One of the things that I enjoy most about posting after Jim is correcting all of his mistakes! Take yesterday’s post “Why The Silver Age has Become Tarnished,” which is riddled with logical fallacies. Ok, maybe not riddled but I do think his post misses the mark when it comes to the Silverage.
Jim has two basic premises: (1) the Silverage is not as good as what we have today and (2) It is more of a trip down a nostalgic lane and a place for modern writers to mine gold as the Silverage creators had tons of throw away ideas which have great potential.
Let’s start with the first part of Jim’s argument that the Silverage isn’t as good as what we have today. In a sense, everyone agrees that the superhero stories today are better than the superhero stories written during the Silverage. As Jim stated, Silverage books were written for a different audience. It was written for us when we were between 8 and 12. Now that we’re older, it’s obvious the books and stories that we read as children no longer hold the same appeal.
I’ve always like the quote, "When I was a child, I spoke as a child, I felt as a child, I thought as a child. Now that I have become a man, I have put away childish things," and that applies to comic books perfectly. But, what happened was the children grew up and still wanted to read comic books. Therefore, comic books have become more sophisticated to match the older readerships tastes.
If Jim had added the caveat ‘for me’ to his statement “Comic books are a lot better now then they ever have been in the US” then I could have agreed with him. But, I would argue that comic books are worse for 8-12 year old boys these days then they were in the Silverge. And I think they are infinitely worse for 8-12 year old girls.
Most of the books today are marked T or T+. I certainly wouldn’t hand my son any of the Avengers books, or Thunderbolts, or many other titles. But I can hand my son any of the DC Archives or Marvel Masterworks, and I do, he tells me what I already know. Those are amazing superhero stories.
In terms of girl readers, there is no comparison in terms of the amount of material available for, and marketed to, girls today vs. what was aimed at them during the Silverage. The current Supergirl title isn’t aimed at girls at all. It’s written by men for the boys that read it. The same argument can be made about Powergirl, Catwoman, and almost all of the other female lead books.
I have a stack of Silverage and Bronze age Millie the Model books that my daughters have destroyed. All the paper dolls have been cut out and all the puzzles done. There is absolutely nothing comparable in today’s market that holds the same appeal for young girls. SIDE NOTE: All apologies to the Boom! Kids line because my girls like that… but I’m not going to point that out while I’m bashing Jim.
So, does that mean the Silveage material isn’t as good as today’s material? I say no. I would argue that Silverage superhero material has only gotten better over the years because there isn’t any other material for an 8 – 12 year old boy or girl to read.

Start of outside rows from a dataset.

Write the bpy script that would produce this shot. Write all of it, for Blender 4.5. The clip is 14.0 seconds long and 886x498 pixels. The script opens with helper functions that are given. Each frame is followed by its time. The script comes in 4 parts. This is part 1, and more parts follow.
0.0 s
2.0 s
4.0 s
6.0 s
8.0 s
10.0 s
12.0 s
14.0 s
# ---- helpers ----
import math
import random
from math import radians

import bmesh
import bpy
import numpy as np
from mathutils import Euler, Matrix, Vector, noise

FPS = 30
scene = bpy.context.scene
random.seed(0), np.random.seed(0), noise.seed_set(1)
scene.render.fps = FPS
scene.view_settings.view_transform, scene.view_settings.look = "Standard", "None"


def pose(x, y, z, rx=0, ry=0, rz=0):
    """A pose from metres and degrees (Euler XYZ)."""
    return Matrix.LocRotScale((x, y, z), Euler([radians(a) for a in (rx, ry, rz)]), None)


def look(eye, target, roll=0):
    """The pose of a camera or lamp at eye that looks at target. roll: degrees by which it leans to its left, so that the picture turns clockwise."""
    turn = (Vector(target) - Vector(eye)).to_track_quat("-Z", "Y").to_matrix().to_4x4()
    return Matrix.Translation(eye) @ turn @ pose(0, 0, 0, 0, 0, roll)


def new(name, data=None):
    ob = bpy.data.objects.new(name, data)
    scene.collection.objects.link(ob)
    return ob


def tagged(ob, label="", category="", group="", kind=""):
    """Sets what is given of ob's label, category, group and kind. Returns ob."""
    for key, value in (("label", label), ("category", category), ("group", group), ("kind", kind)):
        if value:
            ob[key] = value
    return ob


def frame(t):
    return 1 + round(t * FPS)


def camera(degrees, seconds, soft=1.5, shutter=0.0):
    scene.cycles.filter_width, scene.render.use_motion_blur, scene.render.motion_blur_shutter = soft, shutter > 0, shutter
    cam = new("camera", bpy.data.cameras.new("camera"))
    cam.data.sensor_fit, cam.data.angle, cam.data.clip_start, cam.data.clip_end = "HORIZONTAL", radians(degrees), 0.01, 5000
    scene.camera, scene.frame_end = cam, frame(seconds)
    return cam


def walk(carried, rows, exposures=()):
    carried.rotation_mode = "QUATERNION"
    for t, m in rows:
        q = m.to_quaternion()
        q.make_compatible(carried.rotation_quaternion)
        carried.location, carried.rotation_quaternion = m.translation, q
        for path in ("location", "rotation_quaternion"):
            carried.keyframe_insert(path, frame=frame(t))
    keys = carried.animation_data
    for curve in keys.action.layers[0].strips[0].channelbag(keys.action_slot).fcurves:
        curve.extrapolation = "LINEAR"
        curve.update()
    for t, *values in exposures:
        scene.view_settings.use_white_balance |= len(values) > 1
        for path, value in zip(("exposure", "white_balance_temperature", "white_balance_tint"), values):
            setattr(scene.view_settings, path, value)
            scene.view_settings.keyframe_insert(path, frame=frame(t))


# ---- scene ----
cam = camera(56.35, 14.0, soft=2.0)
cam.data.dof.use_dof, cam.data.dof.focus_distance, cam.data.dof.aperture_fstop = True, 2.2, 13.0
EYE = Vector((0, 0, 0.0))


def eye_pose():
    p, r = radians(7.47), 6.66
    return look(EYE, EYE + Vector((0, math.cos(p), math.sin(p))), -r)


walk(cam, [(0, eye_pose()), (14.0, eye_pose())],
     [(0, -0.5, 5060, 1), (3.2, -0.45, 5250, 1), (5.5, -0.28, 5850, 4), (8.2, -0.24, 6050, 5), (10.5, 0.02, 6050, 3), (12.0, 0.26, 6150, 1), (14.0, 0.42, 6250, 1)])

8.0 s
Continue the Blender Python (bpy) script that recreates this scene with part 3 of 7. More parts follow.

Do Silverage stories hold up to re-reading and are they for nostalgia purposes only? It depends on who you ask. Does the reading experience hold up for me? The answer is yes and no. Archie, general humor, and horror titles tend to hold up pretty well because they aren't comparable to today's material. There's a certain timeless quality to humor and horror and I like to read them. But superheroes, for the most part, do not. Do the stories hold up for my children? That’s an emphatic yes.
I don’t think the Silverage has lost it’s luster at all. When I read it, it still brings back many a happy hour (or three) that I spent reading them. And, from Jim's statements to me about getting excited about the new ‘Dial H for Hero’ Showcase, I don’t think the Silverage has lost any luster for him either.